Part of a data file
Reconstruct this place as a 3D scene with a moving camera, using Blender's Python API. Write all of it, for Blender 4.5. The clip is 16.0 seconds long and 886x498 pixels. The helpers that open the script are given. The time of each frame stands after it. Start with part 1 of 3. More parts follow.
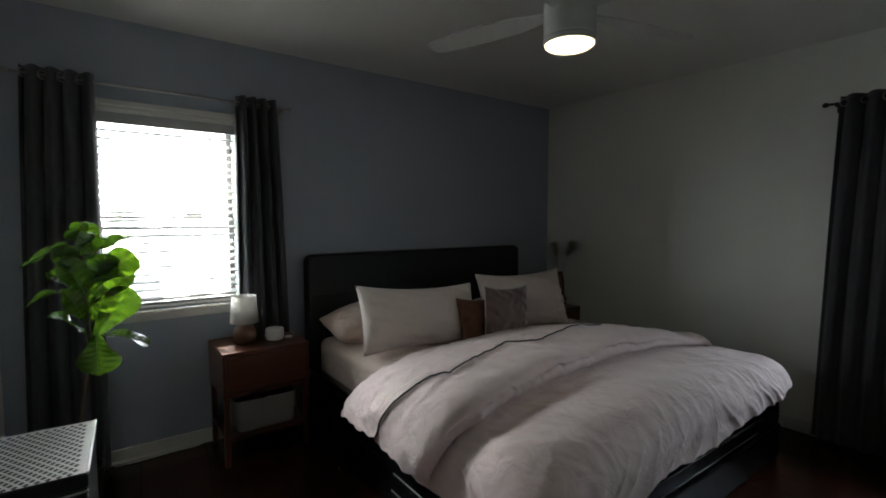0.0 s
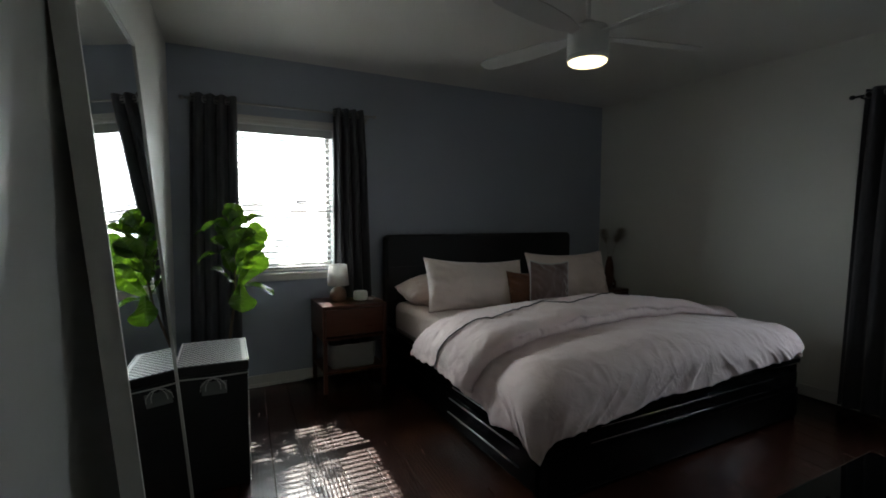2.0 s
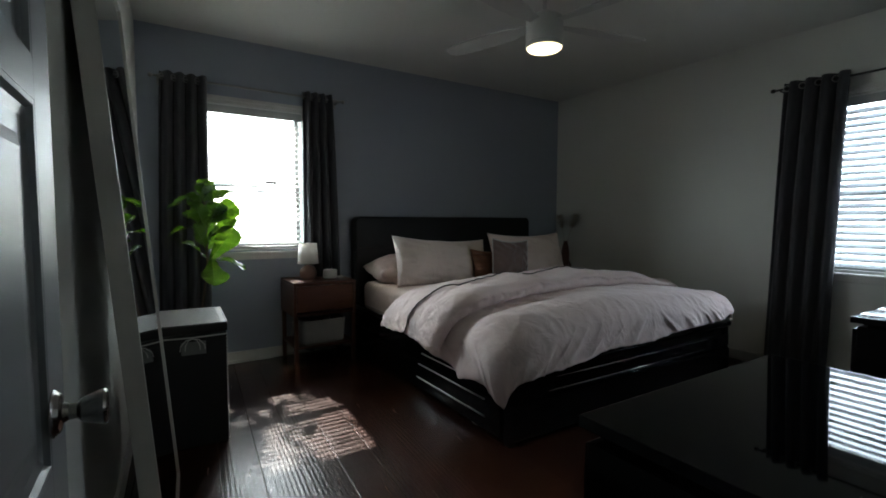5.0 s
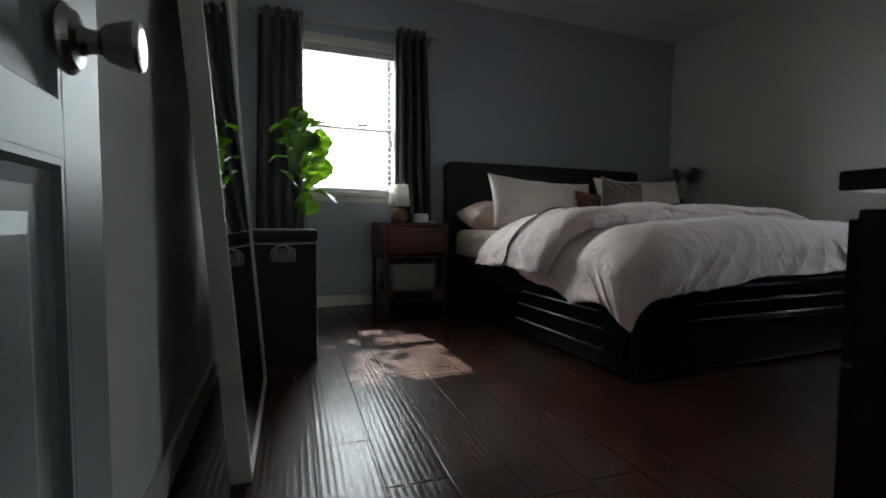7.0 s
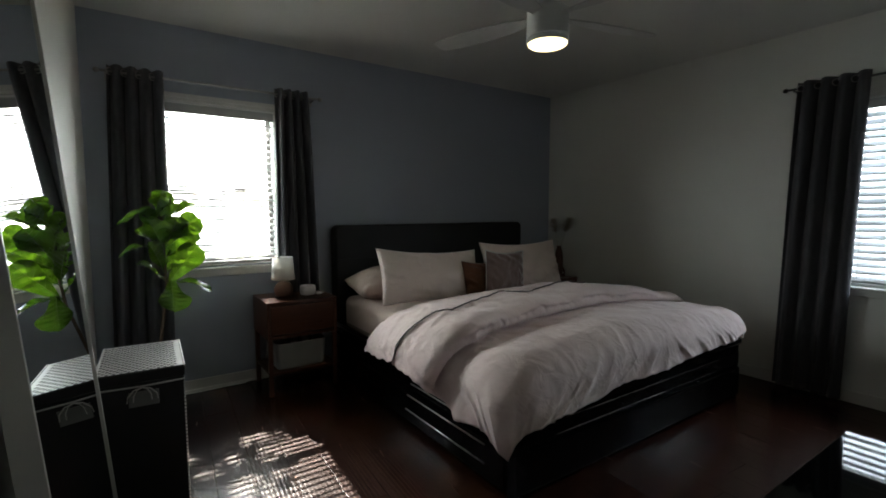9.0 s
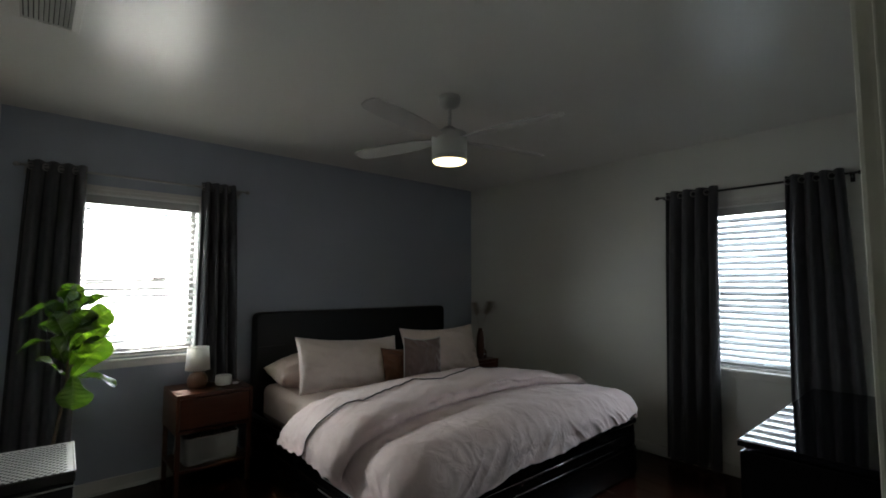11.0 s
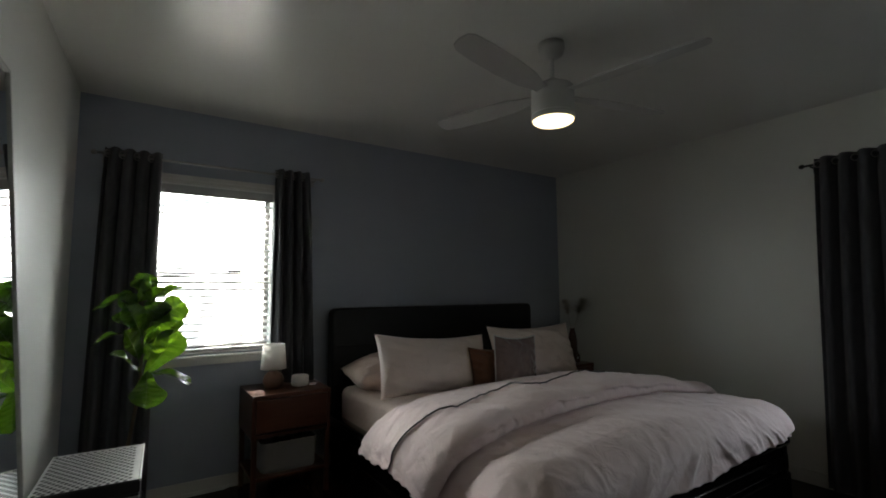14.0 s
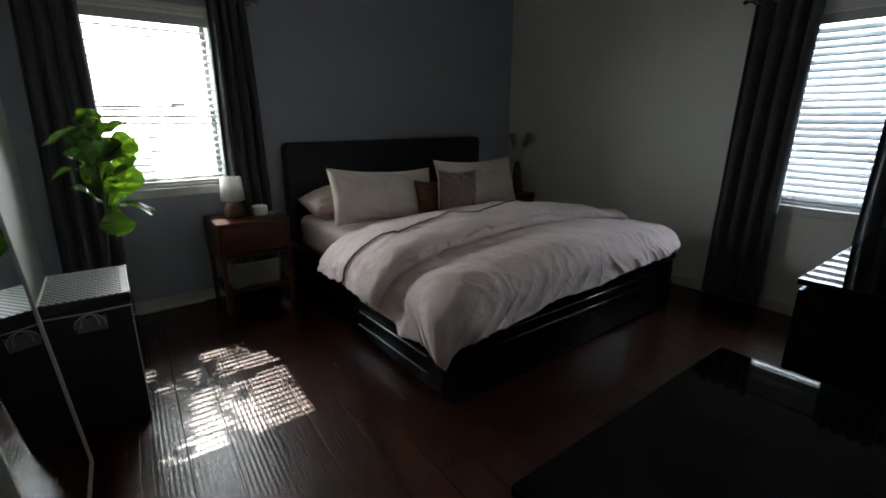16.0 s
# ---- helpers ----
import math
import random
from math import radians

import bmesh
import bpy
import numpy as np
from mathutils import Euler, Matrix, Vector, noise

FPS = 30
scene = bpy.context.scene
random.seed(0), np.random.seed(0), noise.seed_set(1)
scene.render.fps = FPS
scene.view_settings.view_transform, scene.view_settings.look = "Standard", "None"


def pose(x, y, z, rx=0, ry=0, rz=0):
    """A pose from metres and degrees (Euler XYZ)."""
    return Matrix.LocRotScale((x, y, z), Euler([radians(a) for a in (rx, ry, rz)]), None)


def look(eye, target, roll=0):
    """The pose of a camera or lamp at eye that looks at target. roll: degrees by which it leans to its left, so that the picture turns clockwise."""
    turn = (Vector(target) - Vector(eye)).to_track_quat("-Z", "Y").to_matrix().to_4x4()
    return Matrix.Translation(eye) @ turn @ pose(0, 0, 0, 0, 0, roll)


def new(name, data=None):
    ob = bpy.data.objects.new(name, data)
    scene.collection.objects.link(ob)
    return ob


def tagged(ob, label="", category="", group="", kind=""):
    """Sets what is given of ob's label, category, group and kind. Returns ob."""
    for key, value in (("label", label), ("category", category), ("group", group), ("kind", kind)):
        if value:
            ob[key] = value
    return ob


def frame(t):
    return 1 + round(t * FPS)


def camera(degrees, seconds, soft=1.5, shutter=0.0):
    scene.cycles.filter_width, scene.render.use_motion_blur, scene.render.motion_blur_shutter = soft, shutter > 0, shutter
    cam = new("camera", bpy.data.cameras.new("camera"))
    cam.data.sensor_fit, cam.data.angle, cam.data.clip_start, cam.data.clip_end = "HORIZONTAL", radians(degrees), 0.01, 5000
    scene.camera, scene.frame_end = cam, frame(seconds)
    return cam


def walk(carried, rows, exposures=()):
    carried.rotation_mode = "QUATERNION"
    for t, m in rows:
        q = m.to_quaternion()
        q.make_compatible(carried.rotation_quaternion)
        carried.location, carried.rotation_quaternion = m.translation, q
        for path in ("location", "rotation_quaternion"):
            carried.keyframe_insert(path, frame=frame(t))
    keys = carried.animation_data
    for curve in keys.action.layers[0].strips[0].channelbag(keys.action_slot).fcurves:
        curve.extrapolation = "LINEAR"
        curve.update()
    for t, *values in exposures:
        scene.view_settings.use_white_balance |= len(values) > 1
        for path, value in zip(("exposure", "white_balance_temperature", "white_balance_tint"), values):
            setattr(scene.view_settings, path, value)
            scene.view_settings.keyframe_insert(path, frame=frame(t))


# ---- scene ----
# camera and walk
cam = camera(87.4, 16.0, soft=1.8)
PATH = [
    (0, (0.169, -0.025, 1.433), (1.353, 1.581, 1.302), 0.0),
    (0.5, (0.119, -0.222, 1.408), (1.281, 1.4, 1.273), 0.0),
    (1, (0.032, -0.413, 1.383), (1.146, 1.242, 1.248), 0.2),
    (1.5, (-0.073, -0.535, 1.338), (0.934, 1.189, 1.22), 0.4),
    (2, (-0.072, -0.637, 1.324), (0.843, 1.137, 1.191), 0.1),
    (2.5, (-0.08, -0.681, 1.271), (0.823, 1.099, 1.145), 0.8),
    (3, (-0.141, -0.696, 1.274), (0.77, 1.079, 1.14), 0.8),
    (3.5, (-0.198, -0.775, 1.256), (0.719, 0.998, 1.135), 0.9),
    (4, (-0.231, -0.824, 1.251), (0.84, 0.86, 1.126), 0.2),
    (6.5, (-0.163, -0.582, 0.771), (0.758, 1.19, 0.66), 0.4),
    (7, (-0.161, -0.498, 0.664), (0.58, 1.356, 0.553), 0.4),
    (7.5, (-0.141, -0.456, 0.685), (0.578, 1.407, 0.583), -0.2),
    (8, (-0.126, -0.393, 0.874), (0.613, 1.462, 0.761), 0.2),
    (8.5, (-0.118, -0.378, 1.076), (0.751, 1.419, 0.95), 0.2),
    (9, (-0.077, -0.482, 1.295), (1.047, 1.164, 1.131), -0.1),
    (11.5, (-0.075, -0.788, 1.427), (1.246, 0.703, 1.605), -0.2),
    (12, (-0.137, -0.799, 1.427), (1.105, 0.759, 1.602), -0.0),
    (12.5, (-0.139, -0.687, 1.389), (0.808, 1.066, 1.566), 0.0),
    (13, (-0.055, -0.586, 1.379), (0.826, 1.2, 1.558), -0.1),
    (13.5, (0.03, -0.493, 1.338), (0.897, 1.3, 1.523), -0.2),
    (14, (0.062, -0.316, 1.317), (1.16, 1.346, 1.492), -0.4),
    (14.5, (0.106, -0.271, 1.32), (1.317, 1.311, 1.494), -0.3),
    (15, (0.103, -0.299, 1.325), (1.326, 1.278, 1.455), -0.5),
    (15.5, (0.09, -0.409, 1.336), (1.306, 1.165, 1.123), -0.1),
    (16, (0.027, -0.592, 1.377), (1.204, 0.929, 0.829), 0.1),
]
EXPOSURES = [
    (0.0, 2.91, 6450, 8), (0.5, 2.80, 6420, 8), (1.0, 2.73, 6400, 7), (1.5, 2.68, 6400, 7), (2.0, 2.70, 6380, 7), (3.0, 2.86, 6300, 6), (4.0, 2.96, 6250, 5),
    (6.5, 2.84, 6300, 6), (7.0, 3.05, 6350, 6), (7.5, 3.38, 6500, 7), (8.0, 3.51, 6700, 8), (8.5, 3.28, 6800, 8), (9.0, 2.92, 6650, 7),
    (11.5, 2.85, 6600, 9), (12.5, 2.72, 6780, 9), (13.5, 2.74, 6750, 9), (14.0, 2.60, 6700, 9), (15.0, 2.56, 6620, 9), (15.5, 2.65, 6560, 9), (16.0, 2.84, 6450, 8)]
walk(cam, [(t, look(eye, target, roll)) for t, eye, target, roll in PATH], EXPOSURES)

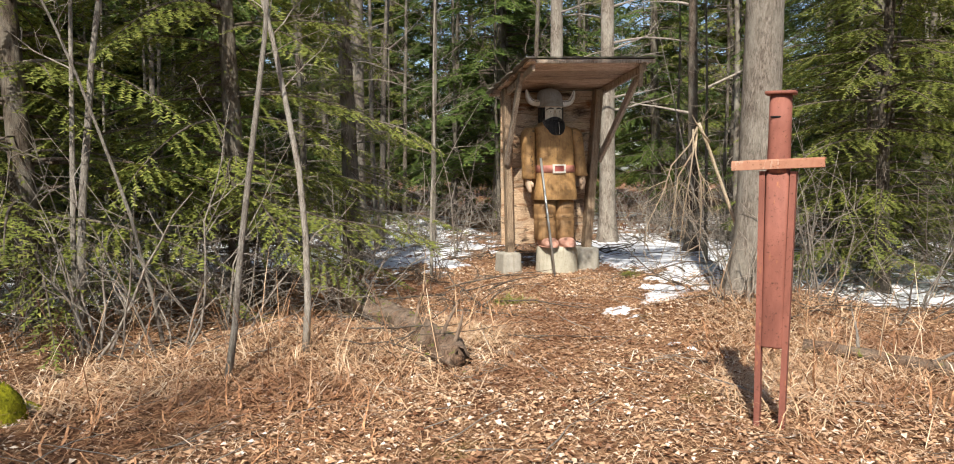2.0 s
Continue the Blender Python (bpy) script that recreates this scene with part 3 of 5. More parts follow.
def statue():
    """A carved and painted wooden figure in a horned helmet: one mesh."""
    sh = Shape()
    COAT, TROU, BELT, BEARD, FACE, HELM, HORN, WHITE, RED, BOOT, PALM, DARK, BAND, EYE, NOSE, DUST = range(16)

    def c(z):
        return 0.015 * (1.5 - z) if z < 1.5 else -0.048 * (z - 1.5)

    # coat
    prof = [(1.055, .262, .185), (1.055, .281, .205), (1.065, .285, .208), (1.2, .276, .202), (1.43, .257, .195), (1.5, .252, .192), (1.6, .25, .192),
            (1.75, .25, .195), (1.9, .251, .192), (1.98, .252, .186), (2.035, .252, .176), (2.064, .251, .165), (2.085, .247, .15), (2.097, .236, .142), (2.106, .205, .14), (2.118, .18, .138), (2.14, .166, .135), (2.175, .158, .12)]
    loft(sh, [oval(c(z), 0, z, a, b, 64, 4.2) for z, a, b in prof], COAT)
    # centre crack: a thin dark wedge down the front
    for z0, z1, du in ((1.065, 1.42, -0.012), (1.57, 1.86, -0.012)):
        n = 8
        for i in range(n):
            za, zb = z0 + (z1 - z0) * i / n, z0 + (z1 - z0) * (i + 1) / n
            w = 0.0007
            xa, xb = c(za) + du + 0.0015 * math.sin(i * 2.1), c(zb) + du + 0.0015 * math.sin(i * 2.1 + 2.1)
            fa, fb = -(0.208 - 0.06 * max(0, za - 1.0)) if za < 1.2 else -0.1965, -(0.208 - 0.06 * max(0, zb - 1.0)) if zb < 1.2 else -0.1965
            if za < 1.45:
                fa, fb = -0.209 + 0.03 * (za - 1.01), -0.209 + 0.03 * (zb - 1.01)
            sh.add([(xa - w, fa, za), (xa + w, fa, za), (xb + w, fb, zb), (xb - w, fb, zb)], [(0, 1, 2, 3)], DARK)
    # dark flaked patches and checks on the sleeves
    rnd = random.Random(3)
    for u0, z0, n in ((-0.31, 2.035, 20), (-0.35, 1.955, 14), (-0.36, 1.9, 5), (-0.345, 1.69, 10), (-0.345, 1.62, 8), (-0.335, 1.55, 7), (-0.34, 1.46, 6), (0.355, 1.95, 8), (0.34, 1.99, 4)):
        for _ in range(n):
            uu, zz, a, b = u0 + rnd.gauss(0, .02), z0 + rnd.gauss(0, .014), rnd.uniform(.002, .010), rnd.uniform(.0015, .006)
            s = 1 if u0 > 0 else -1
            cu0 = np.interp(zz, [1.4, 1.55, 1.68, 1.8, 1.95, 2.01, 2.055], [.36, .352, .346, .338, .328, .32, .308]) * s + c(zz)
            rr = np.interp(zz, [1.4, 1.55, 1.68, 1.8, 1.95, 2.01, 2.055], [.086, .086, .089, .093, .0965, .095, .084])
            ring = []
            for k in range(9):
                t = 6.283 * k / 9
                x, z = uu + a * math.cos(t) * rnd.uniform(.6, 1.2), zz + b * math.sin(t) * rnd.uniform(.6, 1.2)
                f = max(0.0, 1 - (abs(x - cu0) / rr) ** 2.3) ** (1 / 2.3)
                ring.append((x, np.interp(zz, [1.4, 1.46, 1.55, 1.68, 1.8], [-.055, -.045, -.03, -.012, -.003]) - rr * 1.05 * f - 0.002, z))
            sh.add(ring, [tuple(range(9))], BEARD)
    for u0, za, zb in ((-0.335, 1.40, 1.62), (-0.325, 1.66, 1.9), (0.335, 1.45, 1.6)):
        for i in range(8):
            zz = [za + (zb - za) * (i + k) / 8 for k in (0, 1)]
            ring = []
            for k, z in ((0, zz[0]), (0, zz[1]), (1, zz[1]), (1, zz[0])):
                x = u0 + 0.003 * math.sin(z * 60) + c(z) + (0.0016 if k else 0)
                sg = 1 if u0 > 0 else -1
                mid = np.interp(z, [1.4, 1.55, 1.68, 1.8, 1.95], [.36, .352, .346, .338, .328]) * sg + c(z)
                rr = np.interp(z, [1.4, 1.55, 1.68, 1.8, 1.95], [.086, .086, .089, .093, .0965])
                f = max(0.0, 1 - (abs(x - mid) / rr) ** 2.3) ** (1 / 2.3)
                ring.append((x, np.interp(z, [1.4, 1.46, 1.55, 1.68, 1.8], [-.055, -.045, -.03, -.012, -.003]) - rr * 1.05 * f - 0.002, z))
            sh.add(ring, [(0, 1, 2, 3)], DARK)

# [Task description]
From the entries above, pull out each line that includes "with".

# [Exercise solution]
Reconstruct this place as a 3D scene with a moving camera, using Blender's Python API. Write all of it, for Blender 4.5. The clip is 16.0 seconds long and 886x498 pixels. The helpers that open the script are given. The time of each frame stands after it. Start with part 1 of 3. More parts follow.
Continue the Blender Python (bpy) script that recreates this scene with part 3 of 5. More parts follow.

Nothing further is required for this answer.